Deux hommes entre tous les hommes ont le droit de répondre maintenant. Le capitaine Nemo et moi.
Ah, Jules Verne, Disney, Douglas, Mason.
Lorsque le film se lance j’imagine aisément voir Mister Eddy commencer cette séance par une longue intro avec en bonus une de ses petites histoires dont il a le secret. Je repense au craquement du vieux poêle à charbon de ma grand-mère, à l’odeur des crêpes et des oranges d’une soirée de noël. Cette œuvre de Richard Fleischer a le bon goût de me ramener dans un passé de plus en plus lointain, de me bercer de la douce mélancolie des jours insouciants.
N’attendez donc pas que je sois totalement impartial. Non, je n’ai pas envie d’aller chercher la petite bête, je n’ai pas envie de critiquer pour critiquer, juste histoire de montrer que j’ai à présent bon goût. De toute façon ce serait inutile ; ce film vieillit merveilleusement bien.
Assurément Nemo est l’un des personnages les plus sombres de l’œuvre de Verne, à des années lumière du Phileas Fogg aventureux et positif qu’accompagne le sautillant Passe-partout. Nemo, en latin, c’est personne. Nemo, c’est Odysseus, c’est Ulysse. Nemo c’est l’humanité dans toute sa richesse intellectuelle qui contemple son âme la plus sombre. Un écorché vif, un homme brisé, un rebelle, un anarchiste.
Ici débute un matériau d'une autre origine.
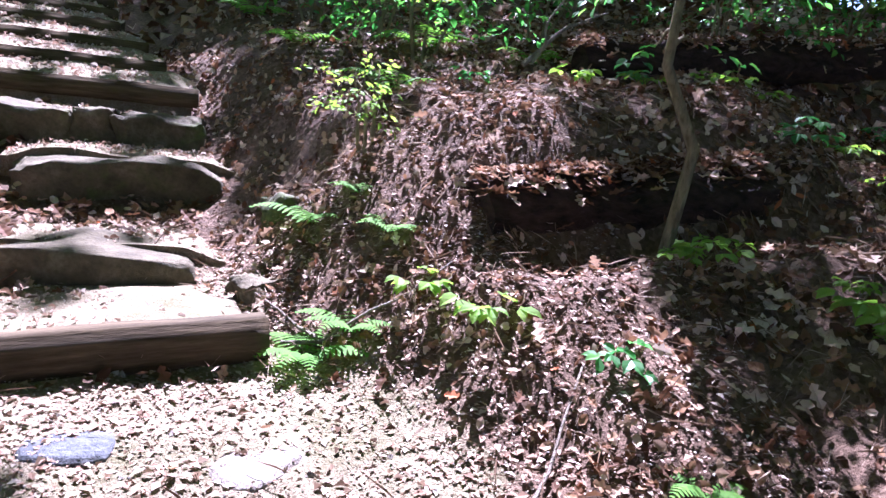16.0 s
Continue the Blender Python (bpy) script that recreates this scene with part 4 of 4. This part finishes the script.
build_bank_bits()
BLUE = stone_material("blue_grey_stone", (0.22, 0.27, 0.3), (0.33, 0.4, 0.43), (0.45, 0.52, 0.55), 0.0)
rock("flat_stone", (-3.72, 4.5, top(-3.72, 4.5) - .01), (.24, .13, .07), BLUE, 61, "flat pale blue-grey stone on the leafy bank", "stone", .2, flat=.3)
log("branch", (-3.5, 4.5, top(-3.5, 4.5) + .14), (-3.2, 4.3, top(-3.2, 4.3) + .0), .035, .012, DEAD, "pale broken branch stub on the leafy bank", 62, 6, .004)
log("branch", (-3.85, 4.75, top(-3.85, 4.75)), (-3.6, 4.7, top(-3.6, 4.7) + .16), .04, .02, ROTTEN, "dark curled dead branch on the bank", 63, 8, .02, -.06)
log("branch", (-.3, 12.6, top(-.3, 12.6) + .1), (.05, 11.5, top(.05, 11.5) + .12), .012, .006, DEAD, "bare pale branch lying in the gully", 64, 8, .015, -.05)
log("branch", (.2, 17.75, 1.6), (.85, 17.8, 2.08), .018, .006, DEAD, "bare pale branch on the slope", 65, 8, .012, -.04)
log("branch", (.25, 17.72, 1.62), (.5, 17.7, 2.1), .012, .004, DEAD, "bare pale branch on the slope", 66, 8, .015)
log("branch", (-2.35, 3.55, top(-2.35, 3.55) + .015), (-2.1, 3.42, top(-2.1, 3.42) + .015), .012, .009, ROTTEN, "short dark stick on the dirt", 67, 5, .002)


def dress_boulder():
    """Dry leaves caught on the flat top of the large boulder."""
    rng = np.random.RandomState(140)
    m = big.matrix_basis
    spots = [m @ v.co for v in big.data.vertices if v.normal.z > .72 and v.co.z > 1.6]
    spots = [p for p in spots for _ in range(6) if rng.uniform() < .4 + .5 * float(rumple(p.x, p.y, 1.2, 141))]
    p = np.array([tuple(q) for q in spots]) + rng.normal(0, .05, (len(spots), 3)) * (1, 1, .2) + (0, 0, .015)
    n = len(p)
    v, f = strew(oak_shape(), p, turns(rng.uniform(0, 6.28, n), rng.normal(0, .4, n), rng.normal(0, .4, n)), rng.uniform(.06, .13, n))
    tagged(new("leaf_litter", mesh_of("leaf_litter", v, f, LITTER)), "dry brown leaves lying on the mossy boulder", "leaf litter", kind="stuff")


dress_boulder()


def pale_root():
    """The thick bare root that hangs down the eroded bank."""
    rng = np.random.RandomState(143)
    pts = []
    for k, x in enumerate(np.linspace(-2.8, -2.48, 10)):
        y = 4.29 - .1 * k / 9 + rng.normal(0, .012)
        pts.append(Vector((x + 2.66, y - 4.25, top(x, y) + .028 - .7)))
    v, f = tube(pts, [.017 - .0009 * k for k in range(10)], 7, .12, rng)
    ob = new("root", mesh_of("root", v, f, DEAD, True))
    ob.location = (-2.66, 4.25, .7)
    tagged(ob, "pale crooked root hanging down the eroded bank", "root", "roots on the bank")


pale_root()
Le talent de Fleisher a été de réussir le tour de force de donner naissance à une œuvre populaire, où l’aventure côtoie des questionnements beaucoup plus profonds. Là où le texte de Verne peut sembler lourd, avec ses moult descriptions techniques et zoologiques, le film made in Disney est rythmé, toujours emballant, jamais emmerdant. Les clés de la réussite tiennent renvoie d’abord à la qualité des effets spéciaux ; les plans sous-marins, la visite de l’épave où l’on attend presque de croiser Tintin et Tournesol, le Nautilus, les scènes d’action tout, absolument tout est juste. L’attaque finale du calamar reste un monument du cinéma et je doute qu’une version pixélisée, fût-elle en ULTRA 4K HD QUI TUE SUR FOND VERT puisse atteindre sa force et son dynamise. On sait que ce n’est pas une bête mais une maquette, mais c’est tellement bien fait qu’on est dedans et que les plus jeunes peuvent encore serrer les dents pour Ned.
La trame, alternant moments de grivoiseries, séquences d’action et moments de réflexion, si ce n’est de contemplation, offre un équilibre très juste, distillé avec une rare maîtrise. La bande-son peut faire vieillotte, mais sonne juste, conserve un charme réel, comme ces bruitages accompagnant la caresse de Ned envers Conseil alias Peter Lorre.
Mais plus que ces choix judicieux, plus que ces qualités techniques indéniables, la clé de voûte de cette superproduction peut se résumer en deux hommes et un bestiaire fantastique et drôle, du terrible calamar à la géniale et touchante otarie. Si le professeur Pierre Aronnax (Paul Lukas) et Conseil sont très sympas, ils ne portent pas ce film sur leurs épaules trop fragiles. Ned Land offre à Kirk Douglas un rôle à contre courant, celui d’un marin tourné sur son petit nombril que le cher professeur regarde avec toute la condescendance de celui qui sait envers ce pauvre type qui ne songe qu’à s’enivrer, draguer les filles, former un duo avec une otarie et piller. Douglas jubile à chaque scène, apporte un dynamisme jouissif et démontre qu’il peut tout jouer, du trublion au pire des Vikings en passant par le maître de révolte de gladiateur quand il n’est pas un officier au service de l’antimilitarisme. Grand rôle pour Douglas, donc. Et puis, encore au-dessus, là-haut dans le panthéon des grands acteurs, s’avance Mason. James Mason. Irradiant de noirceur et de mélancolie, il porte Nemo au firmament des héros maudits. Jouant une Toccata de Bach hypnotique que seul un Gremlin pourra égaler pour mieux se couper du monde, Mason donne vie à un homme brisé, apporte une profondeur à ce film qui est rare et bienvenue dans un Disney.
Car, en le revoyant, j’ai pu mesurer combien le message portait encore, combien, derrière les chants de Ned et les beuveries avec son otarie, ce film était encore percutant et, finalement, très sombre.
Verne a écrit un chef d’œuvre ; Fleischer a parfaitement su lui rendre hommage et, mieux, le sublimer pour toute la famille.
Drôle et tragique, 20000 lieus sous les mers est un vieux film mais un grand film d’aventure. Un classique qui nous plonge au cœur des océans, au cœur de souvenirs, au cœur de nous-mêmes humains nécessairement imparfaits et terribles, au cœur des ténèbres.